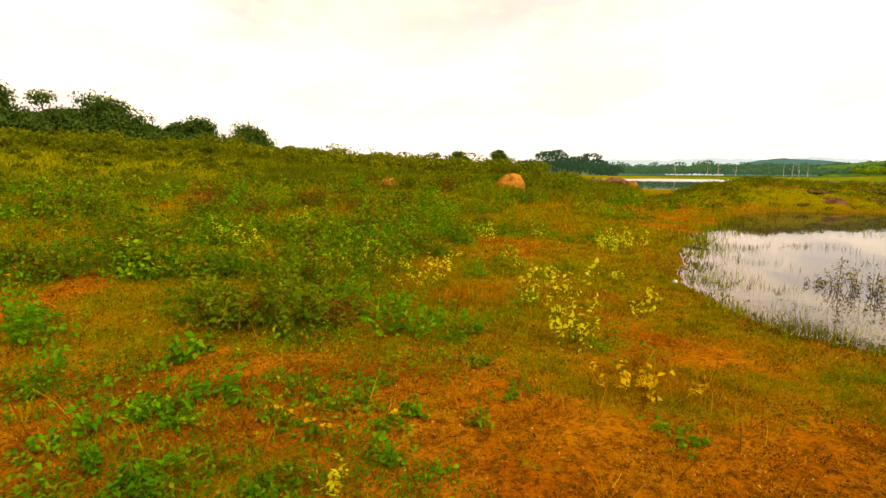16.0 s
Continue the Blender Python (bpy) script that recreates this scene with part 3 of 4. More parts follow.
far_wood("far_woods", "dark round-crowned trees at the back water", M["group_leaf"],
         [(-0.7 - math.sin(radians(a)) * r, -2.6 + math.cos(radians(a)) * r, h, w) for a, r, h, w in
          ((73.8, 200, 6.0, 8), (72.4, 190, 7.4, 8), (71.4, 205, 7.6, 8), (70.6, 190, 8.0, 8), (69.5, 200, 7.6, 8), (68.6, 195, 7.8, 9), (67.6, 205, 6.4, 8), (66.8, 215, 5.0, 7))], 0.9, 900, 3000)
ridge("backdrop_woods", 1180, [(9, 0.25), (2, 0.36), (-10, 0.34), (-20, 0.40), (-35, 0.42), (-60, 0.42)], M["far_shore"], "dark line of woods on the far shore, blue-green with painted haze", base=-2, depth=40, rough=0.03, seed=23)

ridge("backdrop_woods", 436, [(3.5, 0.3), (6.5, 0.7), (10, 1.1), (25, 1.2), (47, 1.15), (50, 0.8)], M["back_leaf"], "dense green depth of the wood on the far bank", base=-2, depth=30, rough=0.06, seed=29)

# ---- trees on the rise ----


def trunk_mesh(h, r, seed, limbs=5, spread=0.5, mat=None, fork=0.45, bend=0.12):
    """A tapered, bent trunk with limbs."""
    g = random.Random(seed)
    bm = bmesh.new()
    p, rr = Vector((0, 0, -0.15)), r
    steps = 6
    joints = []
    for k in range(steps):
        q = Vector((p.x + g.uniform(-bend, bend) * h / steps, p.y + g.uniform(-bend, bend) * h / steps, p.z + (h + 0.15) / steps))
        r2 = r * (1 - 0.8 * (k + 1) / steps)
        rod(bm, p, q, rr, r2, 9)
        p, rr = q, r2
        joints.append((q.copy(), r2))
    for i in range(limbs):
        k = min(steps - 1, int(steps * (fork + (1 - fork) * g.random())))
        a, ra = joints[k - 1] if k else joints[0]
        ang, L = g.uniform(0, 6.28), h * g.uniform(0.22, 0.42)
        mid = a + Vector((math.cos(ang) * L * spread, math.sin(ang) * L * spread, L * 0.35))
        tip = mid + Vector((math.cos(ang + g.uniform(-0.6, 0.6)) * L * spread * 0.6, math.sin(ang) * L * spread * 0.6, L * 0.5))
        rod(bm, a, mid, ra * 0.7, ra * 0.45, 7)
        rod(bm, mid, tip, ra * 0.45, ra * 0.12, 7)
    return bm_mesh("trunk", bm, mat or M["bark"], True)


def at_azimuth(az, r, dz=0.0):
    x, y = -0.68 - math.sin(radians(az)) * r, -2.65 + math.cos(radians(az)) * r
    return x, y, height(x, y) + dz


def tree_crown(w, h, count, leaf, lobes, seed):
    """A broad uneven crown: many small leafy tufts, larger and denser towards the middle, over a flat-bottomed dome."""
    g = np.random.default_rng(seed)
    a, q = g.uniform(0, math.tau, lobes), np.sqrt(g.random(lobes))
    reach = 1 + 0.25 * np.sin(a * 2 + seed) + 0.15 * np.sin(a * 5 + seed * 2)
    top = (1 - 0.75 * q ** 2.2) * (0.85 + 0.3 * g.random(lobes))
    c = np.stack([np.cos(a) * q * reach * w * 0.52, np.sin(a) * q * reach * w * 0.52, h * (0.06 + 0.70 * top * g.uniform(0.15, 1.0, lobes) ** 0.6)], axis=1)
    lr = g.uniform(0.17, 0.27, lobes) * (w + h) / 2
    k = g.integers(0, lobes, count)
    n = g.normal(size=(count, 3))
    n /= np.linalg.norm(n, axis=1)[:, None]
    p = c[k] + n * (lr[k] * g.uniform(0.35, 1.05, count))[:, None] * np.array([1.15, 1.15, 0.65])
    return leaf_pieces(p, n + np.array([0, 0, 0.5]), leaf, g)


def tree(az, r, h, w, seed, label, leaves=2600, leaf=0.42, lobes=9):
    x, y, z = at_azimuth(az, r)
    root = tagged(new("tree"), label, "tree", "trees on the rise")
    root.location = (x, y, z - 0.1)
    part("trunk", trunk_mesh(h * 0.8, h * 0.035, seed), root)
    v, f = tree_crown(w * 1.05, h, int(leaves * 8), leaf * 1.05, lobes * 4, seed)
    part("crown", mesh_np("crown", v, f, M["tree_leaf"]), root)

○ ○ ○

Return nothing but the lines running from the start of the data to the line with "# ---- trees", please, both ends included and no pictures.

### Solution for this exercise
16.0 s
Continue the Blender Python (bpy) script that recreates this scene with part 3 of 4. More parts follow.
far_wood("far_woods", "dark round-crowned trees at the back water", M["group_leaf"],
         [(-0.7 - math.sin(radians(a)) * r, -2.6 + math.cos(radians(a)) * r, h, w) for a, r, h, w in
          ((73.8, 200, 6.0, 8), (72.4, 190, 7.4, 8), (71.4, 205, 7.6, 8), (70.6, 190, 8.0, 8), (69.5, 200, 7.6, 8), (68.6, 195, 7.8, 9), (67.6, 205, 6.4, 8), (66.8, 215, 5.0, 7))], 0.9, 900, 3000)
ridge("backdrop_woods", 1180, [(9, 0.25), (2, 0.36), (-10, 0.34), (-20, 0.40), (-35, 0.42), (-60, 0.42)], M["far_shore"], "dark line of woods on the far shore, blue-green with painted haze", base=-2, depth=40, rough=0.03, seed=23)

ridge("backdrop_woods", 436, [(3.5, 0.3), (6.5, 0.7), (10, 1.1), (25, 1.2), (47, 1.15), (50, 0.8)], M["back_leaf"], "dense green depth of the wood on the far bank", base=-2, depth=30, rough=0.06, seed=29)

# ---- trees on the rise ----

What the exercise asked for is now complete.